* Data for this exercise *

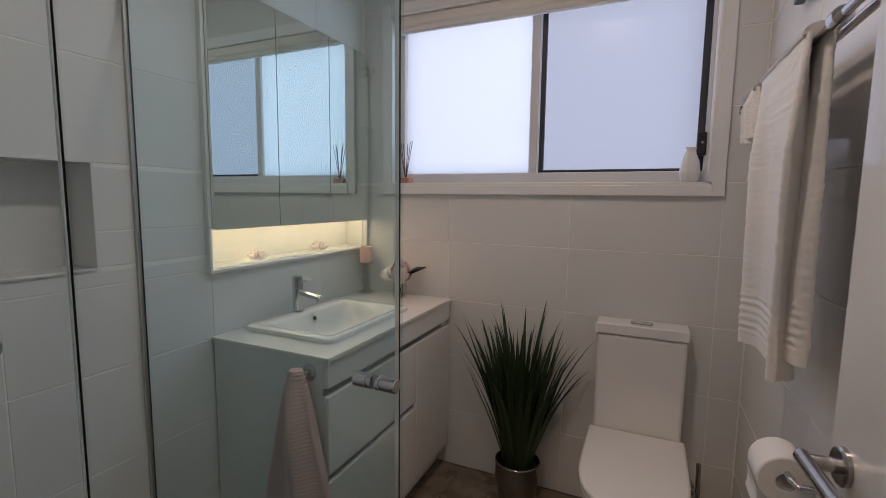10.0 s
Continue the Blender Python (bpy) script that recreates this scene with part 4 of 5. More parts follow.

==

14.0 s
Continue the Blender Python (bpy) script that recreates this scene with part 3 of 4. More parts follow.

--

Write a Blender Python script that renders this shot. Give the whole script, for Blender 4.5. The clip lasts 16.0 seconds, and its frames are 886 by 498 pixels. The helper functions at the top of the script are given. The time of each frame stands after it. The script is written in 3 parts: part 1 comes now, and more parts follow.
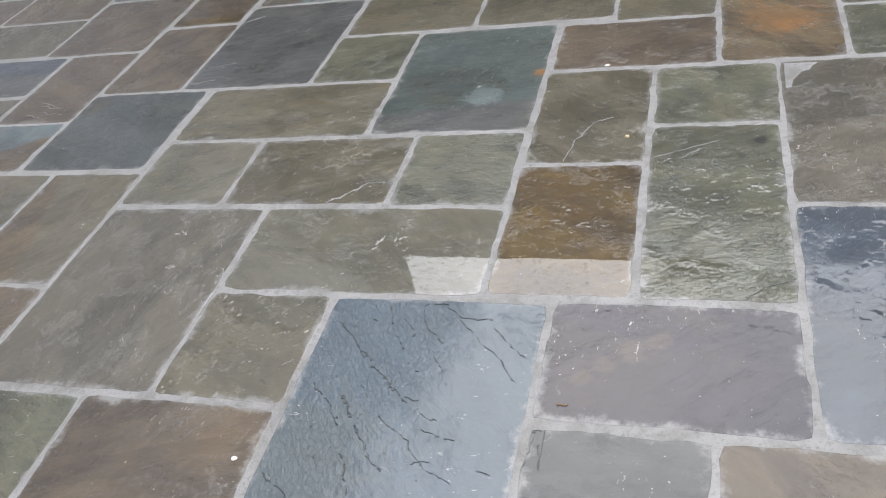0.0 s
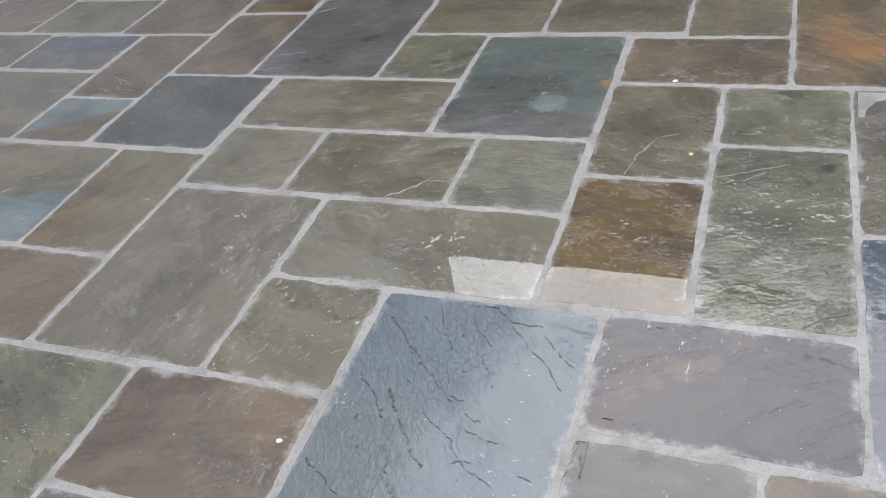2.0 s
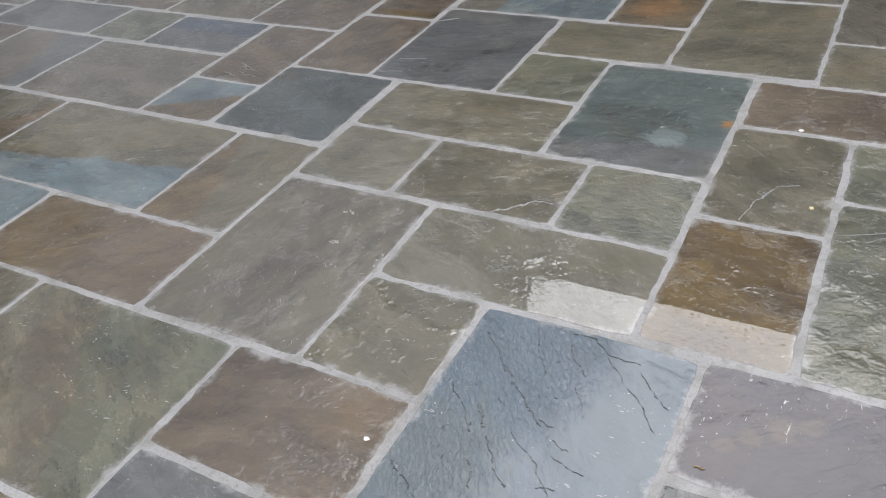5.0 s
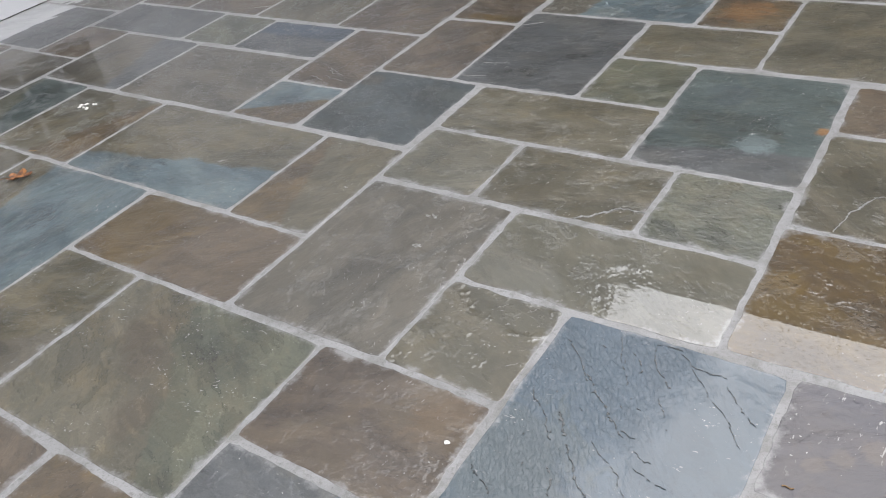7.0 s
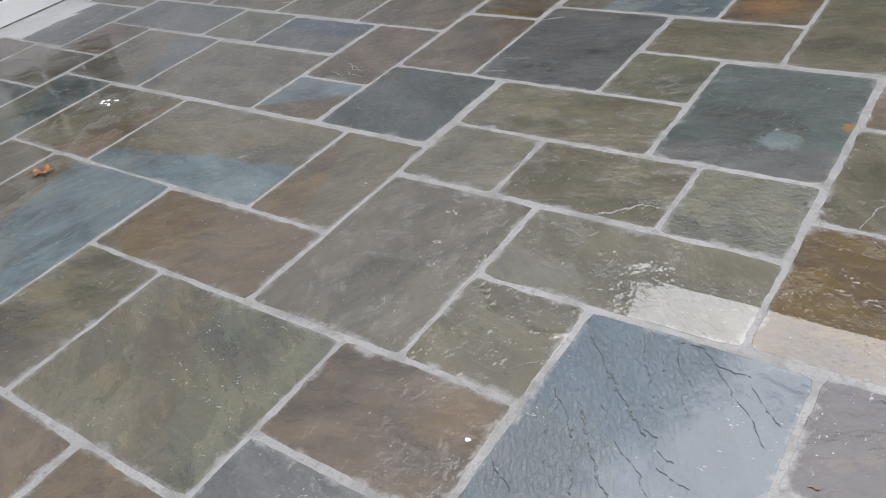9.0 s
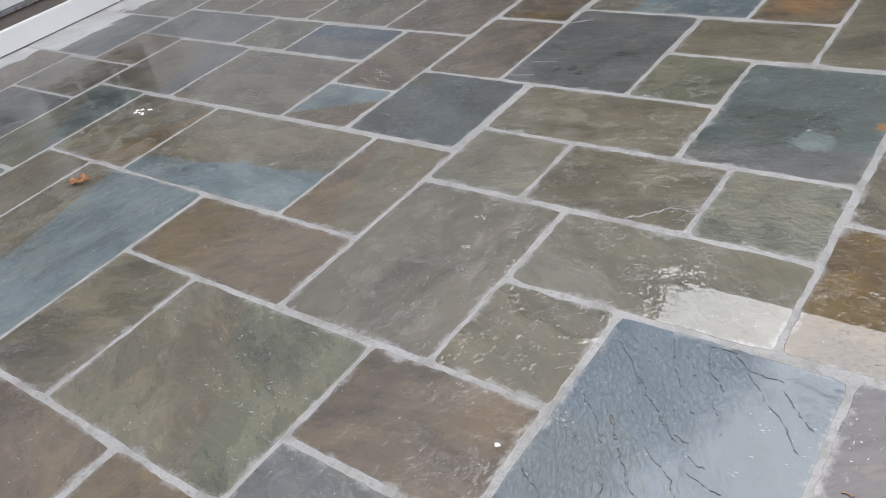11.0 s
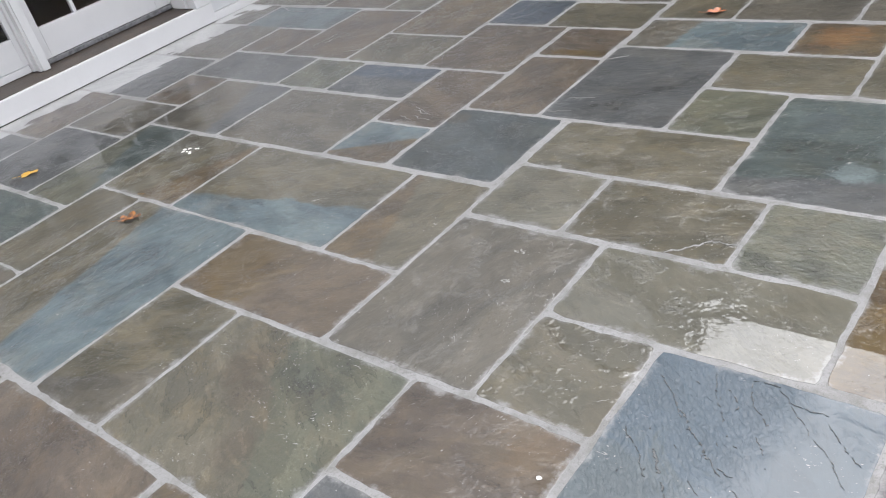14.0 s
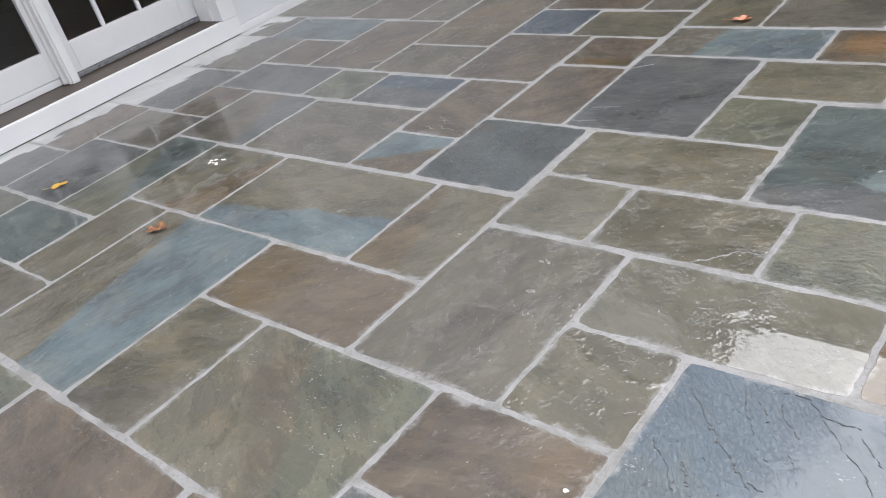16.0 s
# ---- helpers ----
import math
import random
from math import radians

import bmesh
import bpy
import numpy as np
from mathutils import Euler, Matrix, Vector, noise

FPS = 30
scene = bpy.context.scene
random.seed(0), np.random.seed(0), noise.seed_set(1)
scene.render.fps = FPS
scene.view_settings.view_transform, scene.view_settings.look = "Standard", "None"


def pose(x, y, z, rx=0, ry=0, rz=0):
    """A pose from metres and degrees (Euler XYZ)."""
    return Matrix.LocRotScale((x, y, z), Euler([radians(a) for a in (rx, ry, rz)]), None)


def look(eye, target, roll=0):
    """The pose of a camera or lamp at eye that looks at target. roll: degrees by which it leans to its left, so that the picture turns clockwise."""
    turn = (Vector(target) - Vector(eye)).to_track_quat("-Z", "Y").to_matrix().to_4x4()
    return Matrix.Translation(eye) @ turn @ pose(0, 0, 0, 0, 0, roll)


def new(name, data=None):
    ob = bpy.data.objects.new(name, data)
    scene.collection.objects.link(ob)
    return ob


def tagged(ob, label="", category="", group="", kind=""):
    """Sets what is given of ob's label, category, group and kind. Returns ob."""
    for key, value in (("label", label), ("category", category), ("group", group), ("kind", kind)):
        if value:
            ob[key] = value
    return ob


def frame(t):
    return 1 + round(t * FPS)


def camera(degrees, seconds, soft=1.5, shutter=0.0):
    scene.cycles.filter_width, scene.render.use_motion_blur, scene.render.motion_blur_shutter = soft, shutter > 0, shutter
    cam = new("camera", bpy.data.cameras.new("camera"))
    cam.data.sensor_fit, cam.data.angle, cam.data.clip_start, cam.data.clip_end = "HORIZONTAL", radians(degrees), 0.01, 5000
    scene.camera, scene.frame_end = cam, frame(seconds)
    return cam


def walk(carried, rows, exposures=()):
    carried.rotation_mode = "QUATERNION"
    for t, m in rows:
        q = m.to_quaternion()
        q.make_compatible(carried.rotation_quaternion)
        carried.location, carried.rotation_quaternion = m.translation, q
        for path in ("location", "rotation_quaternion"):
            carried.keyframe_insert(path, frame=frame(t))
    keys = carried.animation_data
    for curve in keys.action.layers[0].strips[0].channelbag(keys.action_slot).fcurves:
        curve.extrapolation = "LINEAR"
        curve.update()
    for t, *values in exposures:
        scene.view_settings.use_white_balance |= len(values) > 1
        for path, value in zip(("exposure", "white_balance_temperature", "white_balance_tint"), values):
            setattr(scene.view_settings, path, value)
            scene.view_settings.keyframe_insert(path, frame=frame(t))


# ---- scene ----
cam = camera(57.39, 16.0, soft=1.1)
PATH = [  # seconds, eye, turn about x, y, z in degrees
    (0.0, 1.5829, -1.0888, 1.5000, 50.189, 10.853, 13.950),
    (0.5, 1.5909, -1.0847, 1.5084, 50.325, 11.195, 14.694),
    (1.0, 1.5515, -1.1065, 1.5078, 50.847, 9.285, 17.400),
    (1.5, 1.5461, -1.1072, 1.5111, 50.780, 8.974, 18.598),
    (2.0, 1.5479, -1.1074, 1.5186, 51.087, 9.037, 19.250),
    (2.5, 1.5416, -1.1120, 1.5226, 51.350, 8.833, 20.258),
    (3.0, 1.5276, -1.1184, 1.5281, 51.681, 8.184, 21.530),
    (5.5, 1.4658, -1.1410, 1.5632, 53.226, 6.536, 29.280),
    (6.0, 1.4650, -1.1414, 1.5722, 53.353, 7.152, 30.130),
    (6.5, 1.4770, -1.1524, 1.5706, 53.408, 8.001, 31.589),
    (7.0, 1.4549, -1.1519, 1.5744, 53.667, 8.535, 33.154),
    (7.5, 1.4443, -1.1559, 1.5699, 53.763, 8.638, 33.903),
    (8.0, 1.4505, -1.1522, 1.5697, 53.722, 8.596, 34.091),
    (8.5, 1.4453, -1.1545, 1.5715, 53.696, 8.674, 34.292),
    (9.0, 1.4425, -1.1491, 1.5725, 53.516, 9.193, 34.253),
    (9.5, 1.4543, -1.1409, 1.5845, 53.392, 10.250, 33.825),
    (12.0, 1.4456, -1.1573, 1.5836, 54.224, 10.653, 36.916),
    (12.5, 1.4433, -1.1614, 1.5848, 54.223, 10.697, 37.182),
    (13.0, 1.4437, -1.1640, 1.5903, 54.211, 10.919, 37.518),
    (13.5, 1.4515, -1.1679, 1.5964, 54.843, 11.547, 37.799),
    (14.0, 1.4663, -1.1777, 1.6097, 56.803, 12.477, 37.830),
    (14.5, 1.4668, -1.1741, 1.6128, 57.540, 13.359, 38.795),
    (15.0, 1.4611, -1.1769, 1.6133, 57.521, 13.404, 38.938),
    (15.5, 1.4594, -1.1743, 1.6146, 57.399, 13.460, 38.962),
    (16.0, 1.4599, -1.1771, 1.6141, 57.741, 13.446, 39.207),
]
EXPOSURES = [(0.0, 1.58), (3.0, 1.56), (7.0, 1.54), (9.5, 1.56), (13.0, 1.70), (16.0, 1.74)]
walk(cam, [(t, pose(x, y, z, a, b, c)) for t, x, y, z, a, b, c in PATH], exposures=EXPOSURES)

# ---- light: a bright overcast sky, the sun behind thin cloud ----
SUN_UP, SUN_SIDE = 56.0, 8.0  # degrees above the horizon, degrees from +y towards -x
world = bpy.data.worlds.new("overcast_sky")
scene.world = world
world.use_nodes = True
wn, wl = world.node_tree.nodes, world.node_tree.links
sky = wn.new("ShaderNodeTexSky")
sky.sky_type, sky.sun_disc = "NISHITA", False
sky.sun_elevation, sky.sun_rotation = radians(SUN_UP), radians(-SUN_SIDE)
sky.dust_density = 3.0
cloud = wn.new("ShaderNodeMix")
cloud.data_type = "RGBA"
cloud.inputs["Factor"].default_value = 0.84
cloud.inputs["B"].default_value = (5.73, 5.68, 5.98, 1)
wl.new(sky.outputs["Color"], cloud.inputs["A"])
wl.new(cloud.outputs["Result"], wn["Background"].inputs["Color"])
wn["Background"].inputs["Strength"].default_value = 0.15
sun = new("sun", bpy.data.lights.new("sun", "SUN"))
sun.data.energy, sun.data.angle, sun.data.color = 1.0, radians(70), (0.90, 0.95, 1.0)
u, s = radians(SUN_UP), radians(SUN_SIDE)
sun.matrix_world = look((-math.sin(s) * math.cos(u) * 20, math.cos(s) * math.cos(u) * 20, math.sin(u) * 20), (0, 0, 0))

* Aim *
Retype only what lies between the line bearing "for path, value" and the line bearing "scene.view_settings.keyframe_insert(path, frame=frame(t))", keeping both of those lines.

* Exercise solution *
        for path, value in zip(("exposure", "white_balance_temperature", "white_balance_tint"), values):
            setattr(scene.view_settings, path, value)
            scene.view_settings.keyframe_insert(path, frame=frame(t))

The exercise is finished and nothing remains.